I doubt this comes as much of a surprise to anyone. It was a comment born out of frustration at an off-season that started with bringing back Edgar Martinez, but has gone downhill from there. Sometimes it seems like the people running major-league clubs are as clueless as that one owner in your fantasy league who just traded Rafael Soriano for Terrence Long.

Take Pat Gillick, a man who was frequently mentioned as one of the best general managers in the game. Gillick's a smart guy; he and the Blue Jays set up a tremendous player development system in the Dominican Republic back when people thought they were a little loopy for doing it, and it paid tremendous dividends. His teams have won championships. So, to call him dumb... well, that was stupid of me, and it sparked some arguments.

David Cameron, for one, took me to task, and this was his view:

Putting yourself in Pat Gillick's shoes, I think it's a lot easier to understand his decisions.... You grew up in an era where certain attributes were considered worthwhile. You were taught that these were the things worth pursuing. You were given an opportunity, pursued those attributes, and experienced 30 years of success with those philosophies. In the process, you've made millions of dollars, become famous, been given hundreds of prestigious awards, and been called the best ever at your profession.

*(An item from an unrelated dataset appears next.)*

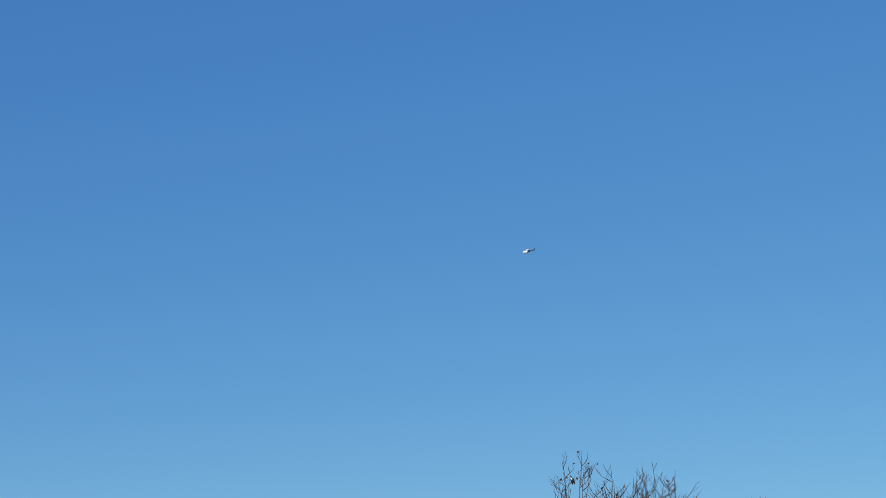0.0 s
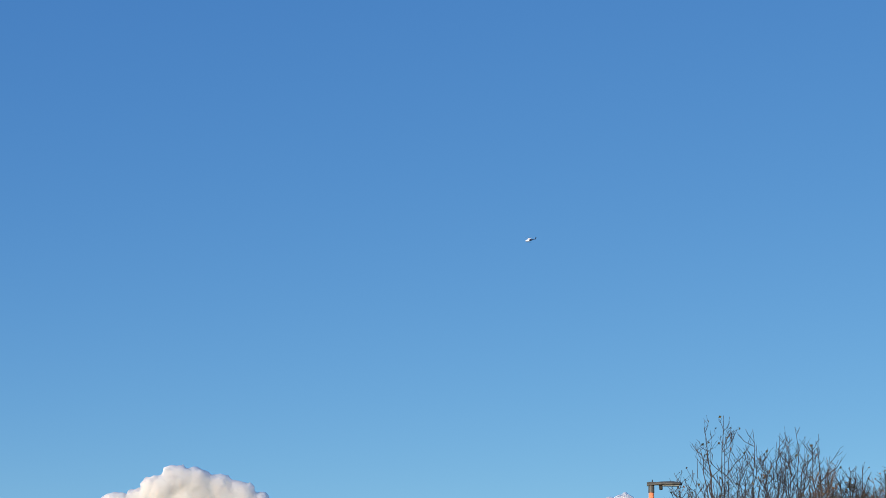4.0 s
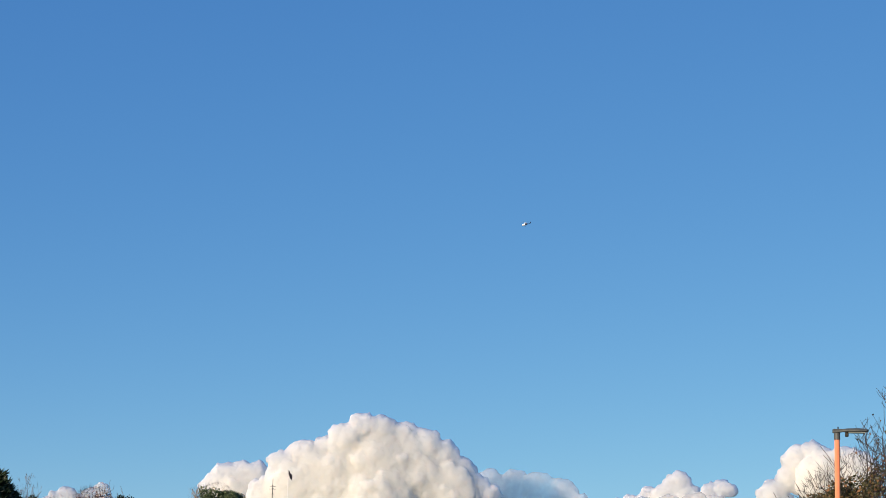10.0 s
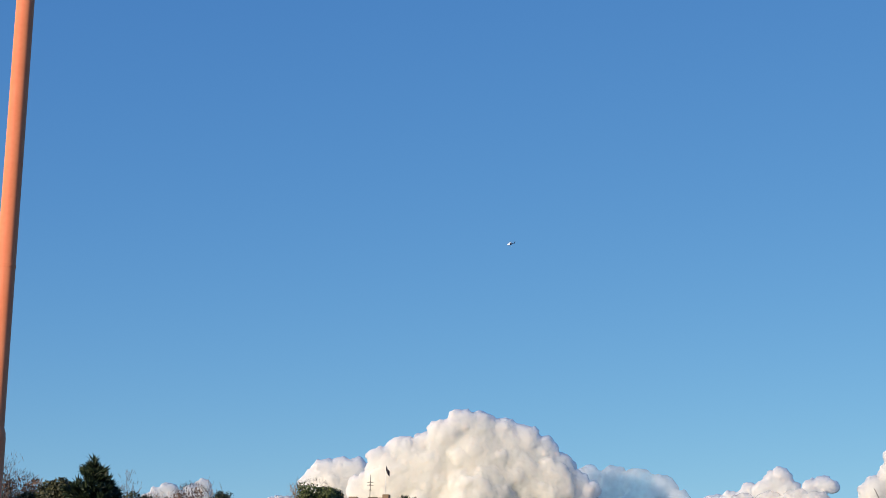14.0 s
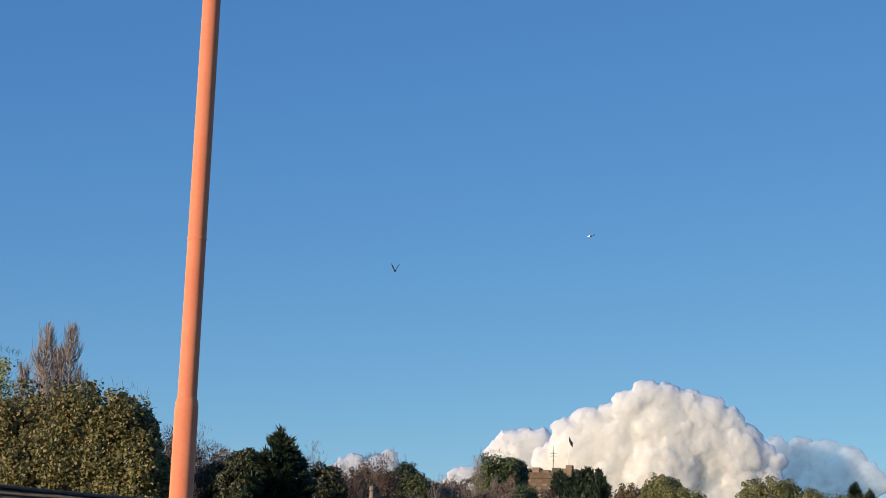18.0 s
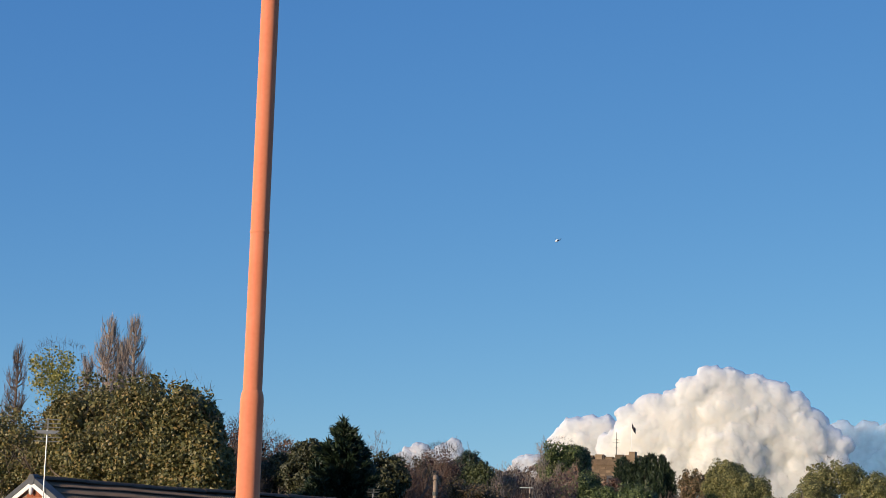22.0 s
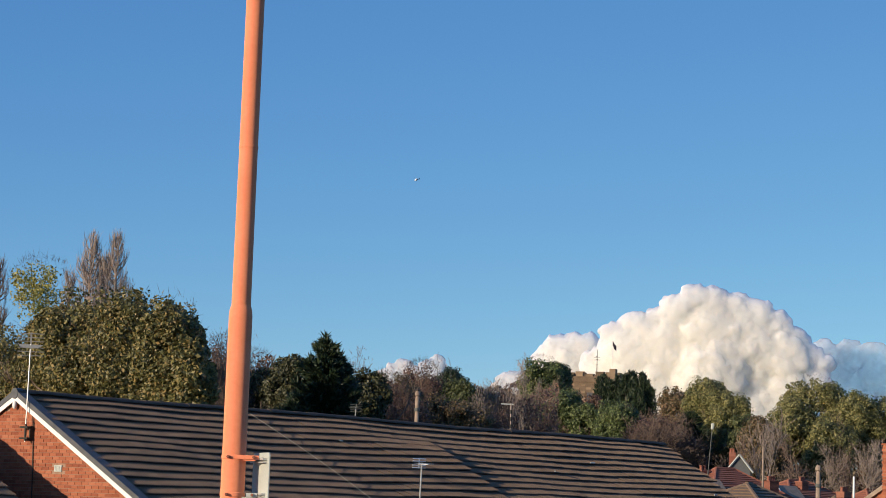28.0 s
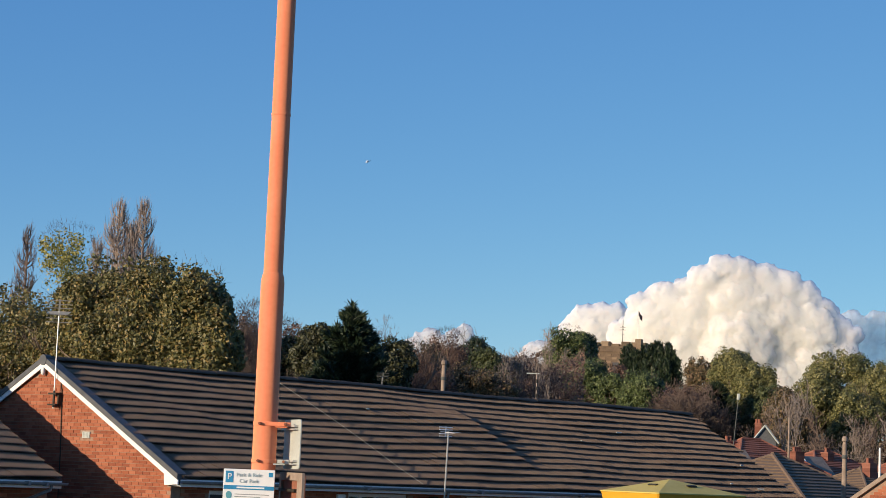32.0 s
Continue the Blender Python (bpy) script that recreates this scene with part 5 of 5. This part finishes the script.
def build_posts():
    post(0.226, 70, 3.1, 0.085, "weathered wooden pole that rises behind the roof", cap=True)
    post(11.403, 66, 1.38, 0.085, "weathered grey pole among the houses", cap=True)
    post(9.91, 110, 2.0, 0.06, "slim brown pole in front of the wood")
    post(12.38, 118, 1.24, 0.07, "short white pole among the houses", M_WHITE)
    t, H = post(8.24, 120, 2.45, 0.03, "leaning street light in front of the wood", M_LAMPGREY, 4.5, "street_lamp")
    part("head", Shape().bevelled(-0.09, -0.09, H - 0.05, 0.09, 0.09, H + 0.32, 0.04).mesh("head", M_SIGNBACK), t, "pale lantern head")
    t, H = post(2.88, 118, 2.98, 0.045, "thin pole with a cross arm behind the ridge", M_TWIG_POPLAR)
    part("arm", Shape().box(-0.6, -0.03, H - 0.1, 0.14, 0.03, H - 0.04).mesh("arm", M_SIGNBACK), t, "pale cross arm")
    for i in range(3):
        part("band", Shape().lathe([(0.05, H - 0.62 - i * 0.42), (0.053, H - 0.6 - i * 0.42), (0.053, H - 0.42 - i * 0.42), (0.05, H - 0.4 - i * 0.42)], 10).mesh("band", M_BLACK), t, "dark band")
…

Now, some new guys come in and say that they have a better way to do what you've been doing for the last 30 years. However, in order to find this new way, you have to abandon all your old principles, start completely over, and learn a new system. You have grandkids to spend time with, a retirement home in several countries, and no need to continue working. Do you choose to adjust, adapt, or change, or do you just continue doing what you've been doing until someone doesn't let you anymore?

Dave's right.

Pat Gillick isn't stupid. I'm sure we could sit down to play his game of choice--Hold 'em? Chess? Go? Competitive Scrabble?--and I'd find him a worthy opponent.

If I'd been more careful in my words, I might have said this: The game has passed Gillick up. His disdain for advances in performance evaluation, and his particular preference for players of the veteran, good-character mode, result in some bad decisions. His neglect of the bottom spots on the roster have cost his teams games. And he's done little to improve his team during the season. In recent years his teams went to great pains to give up early draft picks, which I find amazingly wrong-headed.

Gillick's a scouting man, and feels that the subjective has significantly more to offer than the objective. He thinks having a good clubhouse is worth paying out premium salaries. And so on.

Should we figure that all baseball men are smart, but with ill-applied intelligence?

No. I think that one of the great measures of real intelligence isn't the ability to interview well, or to bully others with knowledge, but simply to think outside the box--to consider seriously the possibility that you might be wrong. Many of us came around from RBI Land one way or another (James and the Abstracts, Palmer, or some dude named Rob Neyer who was starting a baseball column for ESPNet SportsZone) and were willing to consider that there were things other people knew about baseball that we didn't.

Which brings us back to my initial comment. The Mariners front office could power many lightbulbs, thinking intently about trades that make sense only to them, like Carlos Guillen for Omar Vizquel. It's just a question of where they're shining the light.